Now the red shoe of the Pope seems to be on the other foot, with conservative Catholics complaining they are getting no love from Francis, as reported by the New York Times‘ Laurie Goodstein:
In the eight months since he became pope, Francis has won affection worldwide for his humble mien and common touch. His approval numbers are skyrocketing. Even atheists are applauding.
But not everyone is so enchanted. Some Catholics in the church’s conservative wing in the United States say Francis has left them feeling abandoned and deeply unsettled. On the Internet and in conversations among themselves, they despair that after 35 years in which the previous popes, John Paul II and Benedict XVI, drew clear boundaries between right and wrong, Francis is muddying Catholic doctrine to appeal to the broadest possible audience.

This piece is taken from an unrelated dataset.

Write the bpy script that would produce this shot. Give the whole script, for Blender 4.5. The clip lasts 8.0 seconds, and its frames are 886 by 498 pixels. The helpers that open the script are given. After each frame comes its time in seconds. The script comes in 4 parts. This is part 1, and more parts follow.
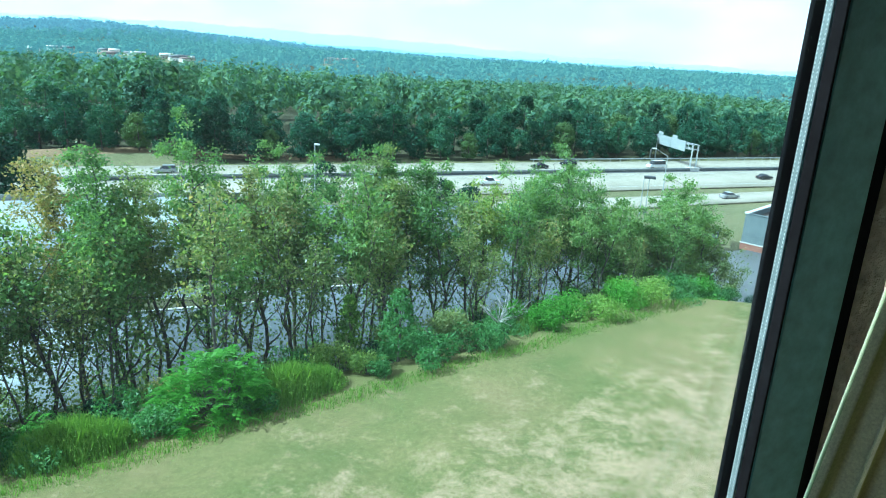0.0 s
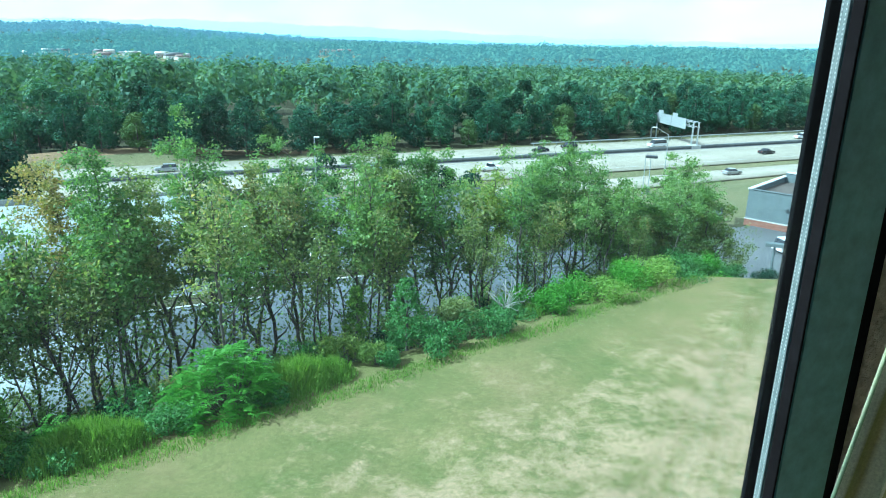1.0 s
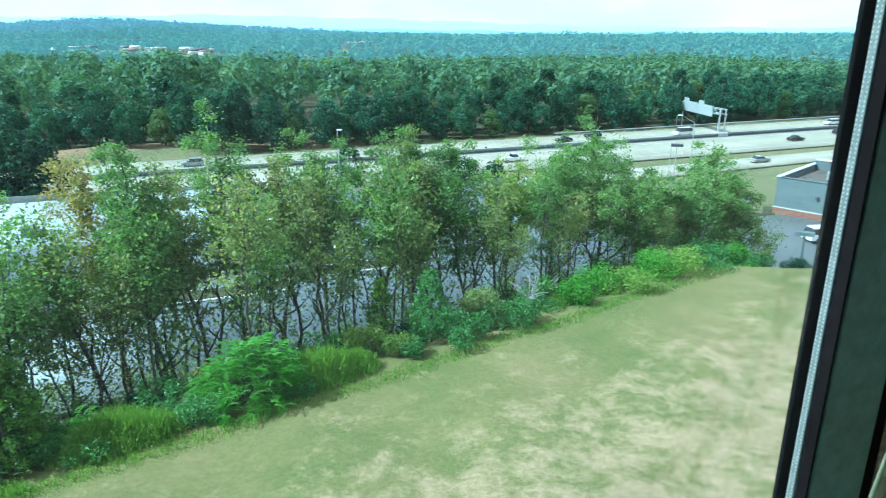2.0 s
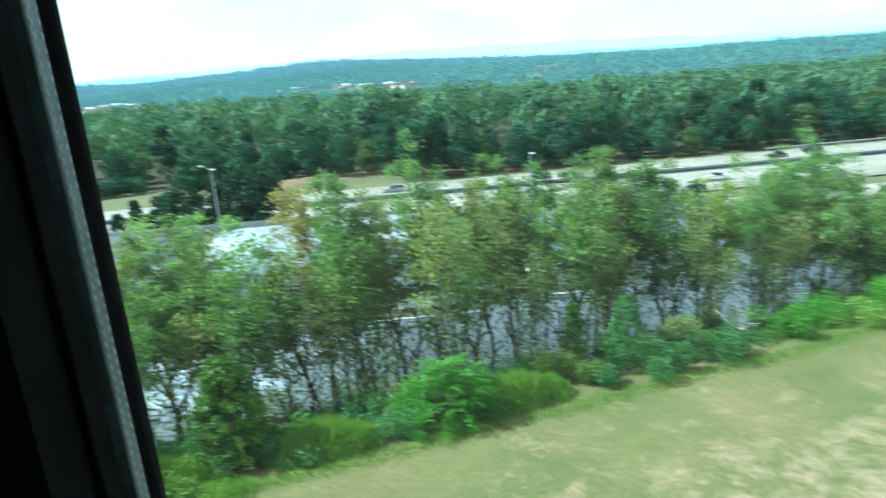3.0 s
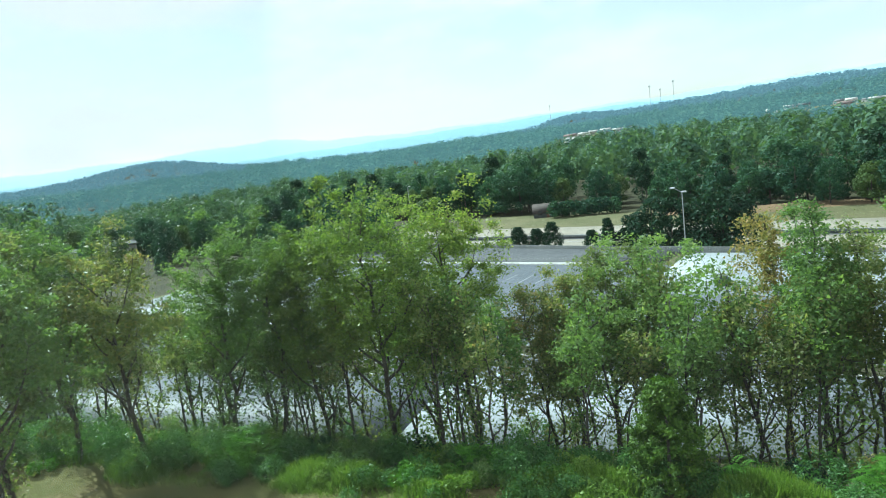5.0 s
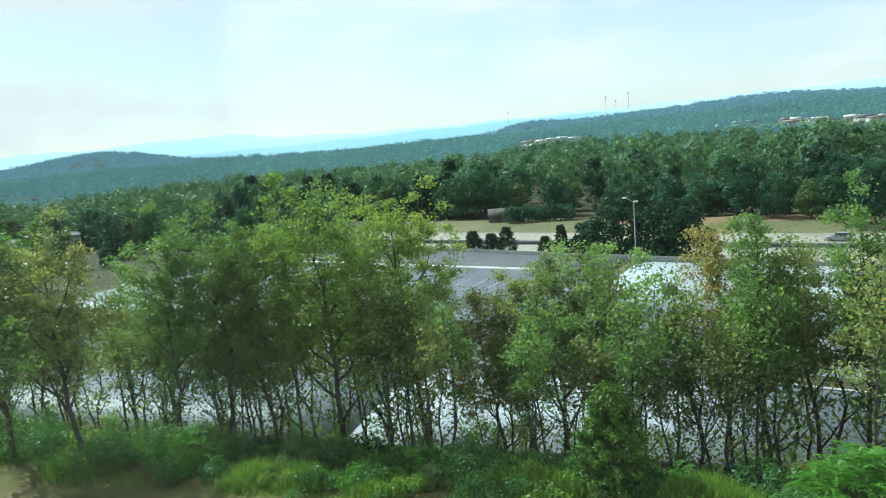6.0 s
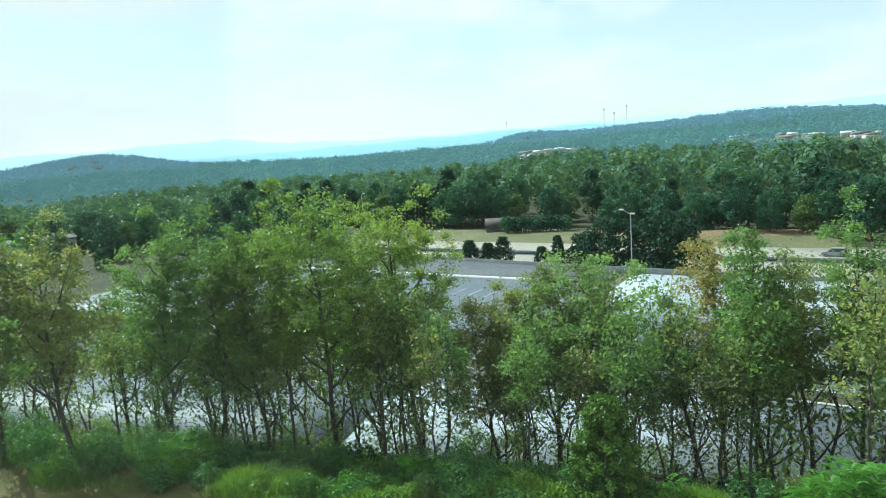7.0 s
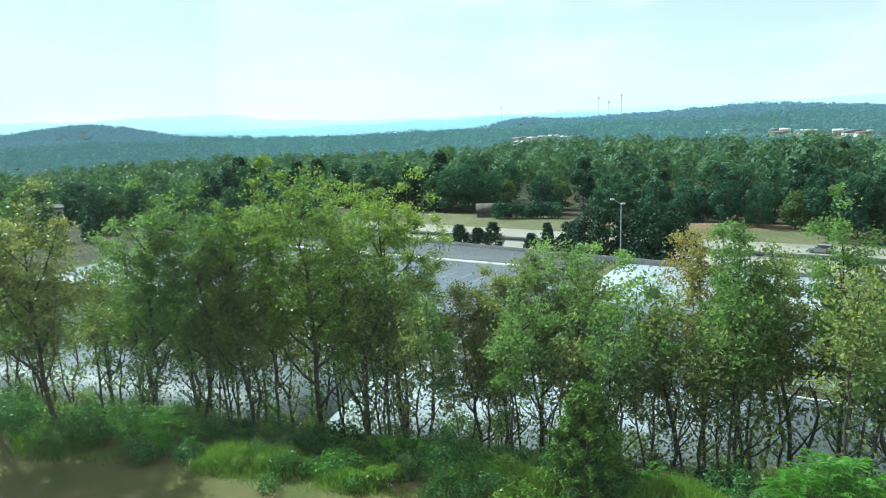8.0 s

They were particularly alarmed when he told a prominent Italian atheist in an interview published in October, and translated into English, that “everyone has his own idea of good and evil” and that everyone should “follow the good and fight evil as he conceives them” — a remark that many conservatives interpreted as appearing to condone relativism. He called proselytizing “solemn nonsense.”
They were shocked when they saw that Francis said in the interview that “the most serious of the evils” today are “youth unemployment and the loneliness of the old.” It compounded the chagrin after he said in an earlier interview that he had intentionally “not spoken much” about abortion, same-sex marriage or contraception because the church could not be “obsessed with the transmission of a disjointed multitude of doctrines.”
Goodstein goes on to quote U.S. Catholic conservatives who seem to regard Francis in the same light as a Borgia Pope–an evil to be endured and outlasted. There are even some hopeful references to the self-retired Benedict that sound like the first stirrings of interest in labeling Francis an antipope.
I’m sure a lot of this talk is an overreaction (on both sides of the barricades, actually), since Francis has hardly overturned the tables of Catholic teachings. But it’s amusing to see the conservatives who are so used to genuflecting towards Rome staying decidedly on their feet.